### [WHAT IS BEING ASKED]
Begin at the line containing "for curve in" and stop at the line containing "scene.view_settings.use_white_balance |= len(values)"; copy those lines exactly, ends included, and nothing else.

━━━ DATA EXCERPT

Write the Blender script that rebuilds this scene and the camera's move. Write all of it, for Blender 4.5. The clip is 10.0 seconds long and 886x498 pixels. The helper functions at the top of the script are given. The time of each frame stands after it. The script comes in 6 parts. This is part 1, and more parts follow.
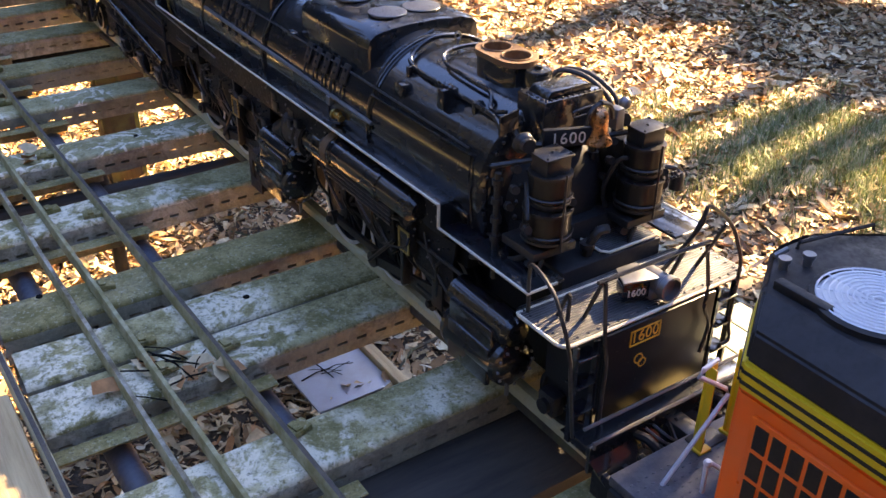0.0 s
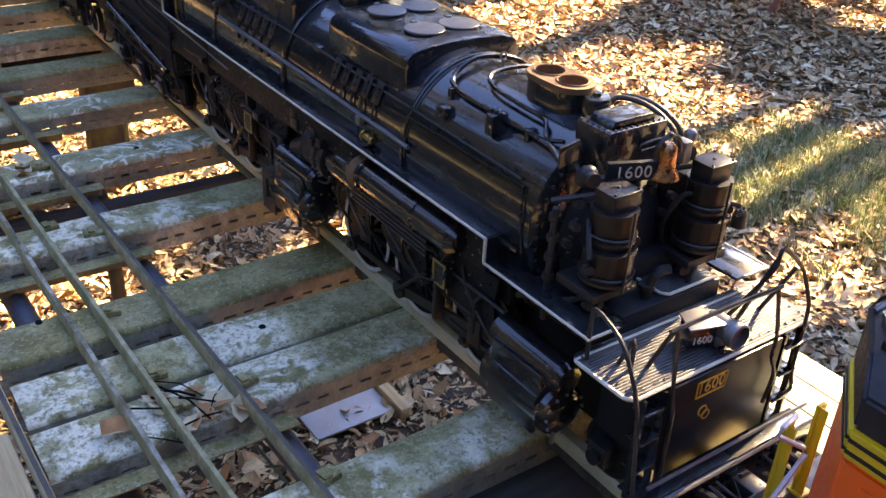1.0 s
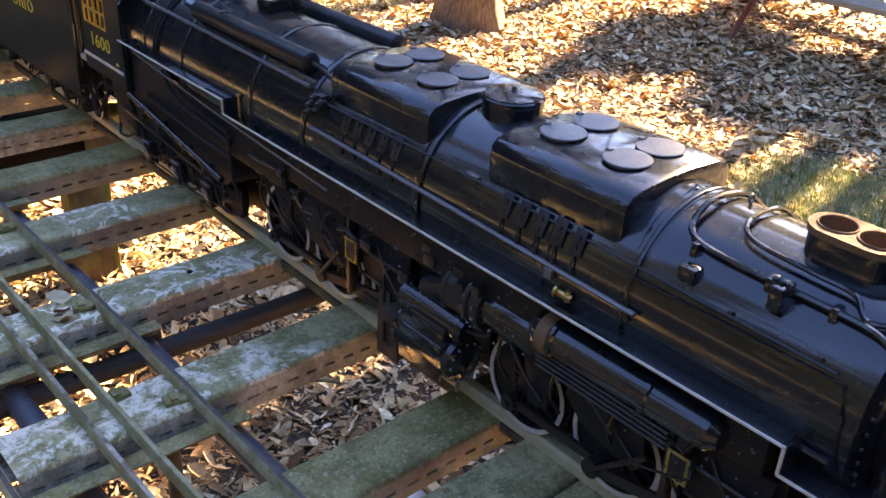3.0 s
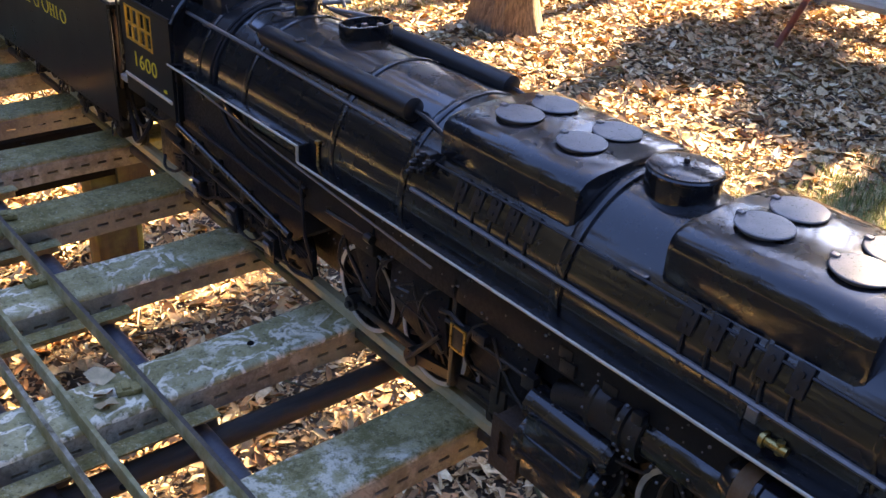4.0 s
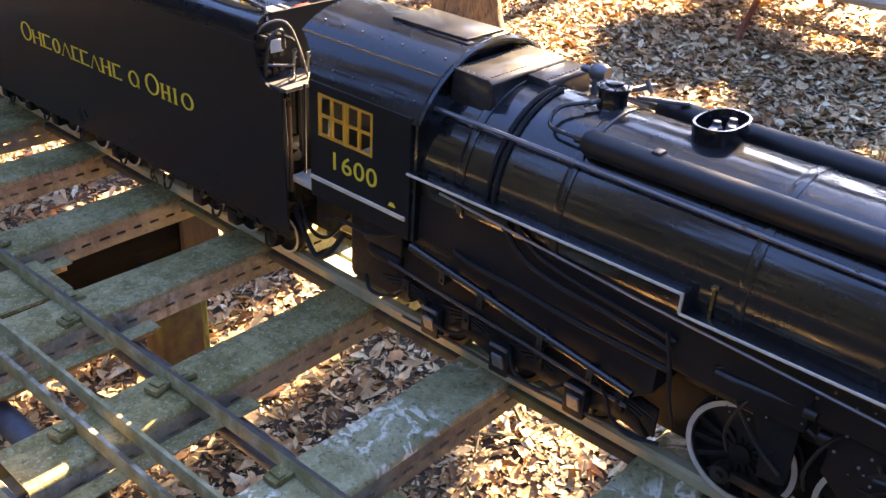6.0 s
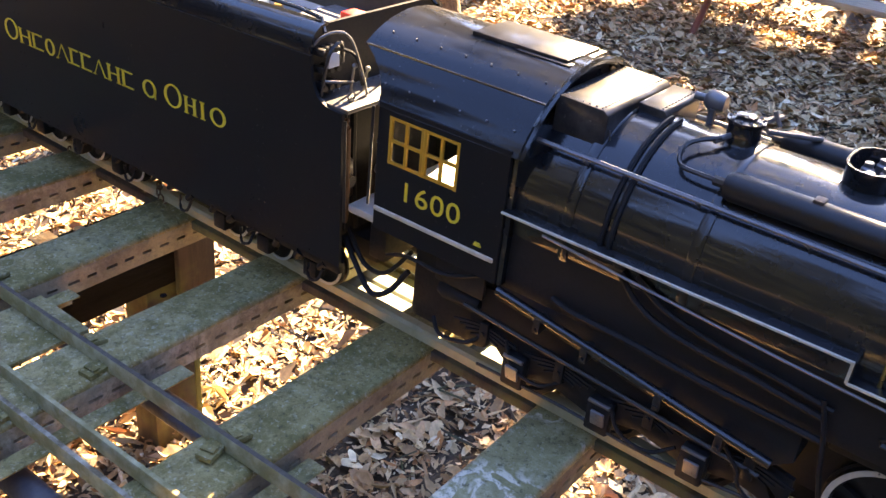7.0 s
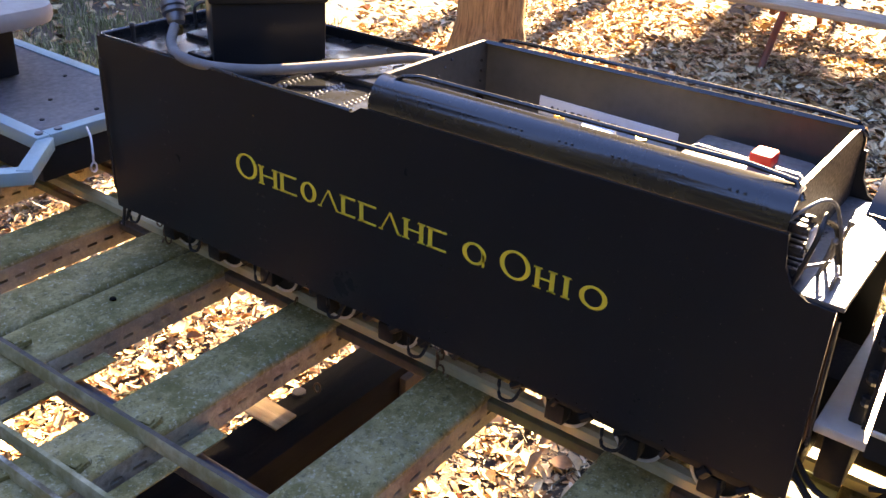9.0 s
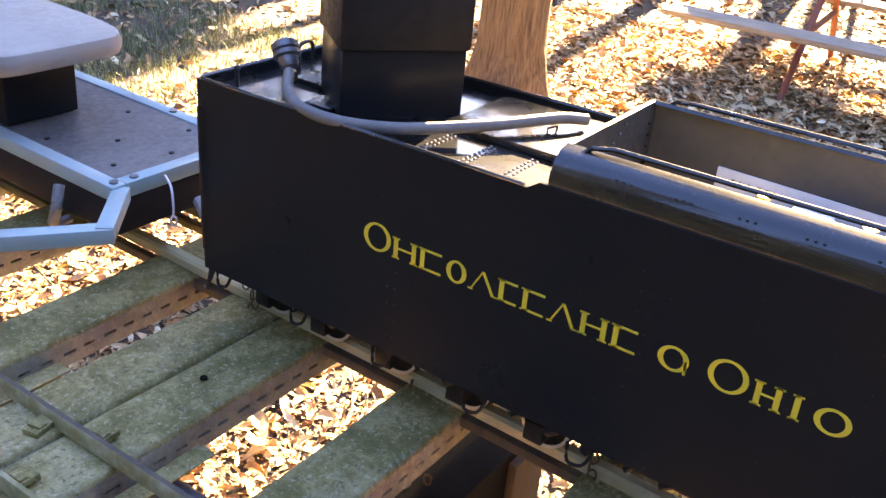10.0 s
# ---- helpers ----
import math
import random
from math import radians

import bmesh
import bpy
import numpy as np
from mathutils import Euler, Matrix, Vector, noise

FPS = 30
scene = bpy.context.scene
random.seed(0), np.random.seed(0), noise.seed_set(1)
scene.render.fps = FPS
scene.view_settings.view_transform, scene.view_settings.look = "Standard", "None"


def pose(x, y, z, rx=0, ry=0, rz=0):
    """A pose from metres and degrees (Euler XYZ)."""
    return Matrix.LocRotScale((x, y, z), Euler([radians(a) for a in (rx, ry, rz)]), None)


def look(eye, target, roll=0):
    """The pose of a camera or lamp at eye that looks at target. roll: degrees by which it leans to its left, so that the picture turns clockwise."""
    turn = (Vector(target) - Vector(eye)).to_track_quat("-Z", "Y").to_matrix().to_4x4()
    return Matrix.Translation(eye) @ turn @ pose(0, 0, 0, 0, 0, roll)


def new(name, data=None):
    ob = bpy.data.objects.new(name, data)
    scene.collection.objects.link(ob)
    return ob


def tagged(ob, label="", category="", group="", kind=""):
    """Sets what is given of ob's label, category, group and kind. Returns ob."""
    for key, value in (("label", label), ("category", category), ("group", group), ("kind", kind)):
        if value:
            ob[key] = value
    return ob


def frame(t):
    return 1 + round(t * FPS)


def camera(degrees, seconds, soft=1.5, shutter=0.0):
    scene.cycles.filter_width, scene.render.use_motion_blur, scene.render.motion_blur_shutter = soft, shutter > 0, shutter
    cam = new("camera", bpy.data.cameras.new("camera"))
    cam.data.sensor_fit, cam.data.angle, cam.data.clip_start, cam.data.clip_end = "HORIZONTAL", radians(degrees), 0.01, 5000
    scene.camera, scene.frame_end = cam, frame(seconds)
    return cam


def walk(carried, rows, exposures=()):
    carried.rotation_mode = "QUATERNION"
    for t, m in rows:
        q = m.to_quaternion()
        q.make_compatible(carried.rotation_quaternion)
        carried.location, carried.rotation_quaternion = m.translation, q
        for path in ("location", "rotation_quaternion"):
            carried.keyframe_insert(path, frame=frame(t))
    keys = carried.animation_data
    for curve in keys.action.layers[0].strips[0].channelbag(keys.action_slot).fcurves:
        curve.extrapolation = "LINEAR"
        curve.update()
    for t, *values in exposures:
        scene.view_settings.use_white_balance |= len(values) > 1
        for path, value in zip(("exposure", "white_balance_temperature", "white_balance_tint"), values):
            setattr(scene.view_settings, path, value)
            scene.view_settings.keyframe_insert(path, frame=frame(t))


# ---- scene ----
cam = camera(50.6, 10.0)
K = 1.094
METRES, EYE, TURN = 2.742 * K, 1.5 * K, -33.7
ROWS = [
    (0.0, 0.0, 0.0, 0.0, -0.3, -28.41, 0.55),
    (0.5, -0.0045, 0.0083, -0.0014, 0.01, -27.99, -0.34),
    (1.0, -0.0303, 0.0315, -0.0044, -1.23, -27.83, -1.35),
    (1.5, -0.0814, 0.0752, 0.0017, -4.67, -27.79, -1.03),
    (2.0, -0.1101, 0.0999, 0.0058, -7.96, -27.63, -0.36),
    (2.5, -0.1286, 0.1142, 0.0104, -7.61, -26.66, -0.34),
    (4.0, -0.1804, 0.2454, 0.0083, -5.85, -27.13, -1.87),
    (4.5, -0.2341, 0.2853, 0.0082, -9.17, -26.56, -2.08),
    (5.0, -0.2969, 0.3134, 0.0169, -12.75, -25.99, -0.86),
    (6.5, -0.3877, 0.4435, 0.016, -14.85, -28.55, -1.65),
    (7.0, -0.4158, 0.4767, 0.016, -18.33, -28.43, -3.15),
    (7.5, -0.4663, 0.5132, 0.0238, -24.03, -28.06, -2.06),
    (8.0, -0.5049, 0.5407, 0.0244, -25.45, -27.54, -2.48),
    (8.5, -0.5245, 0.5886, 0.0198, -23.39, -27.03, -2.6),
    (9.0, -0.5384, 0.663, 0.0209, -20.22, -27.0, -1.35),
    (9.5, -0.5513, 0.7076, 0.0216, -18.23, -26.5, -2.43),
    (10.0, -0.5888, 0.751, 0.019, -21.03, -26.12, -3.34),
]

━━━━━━

### [FULL OUTPUT]
    for curve in keys.action.layers[0].strips[0].channelbag(keys.action_slot).fcurves:
        curve.extrapolation = "LINEAR"
        curve.update()
    for t, *values in exposures:
        scene.view_settings.use_white_balance |= len(values) > 1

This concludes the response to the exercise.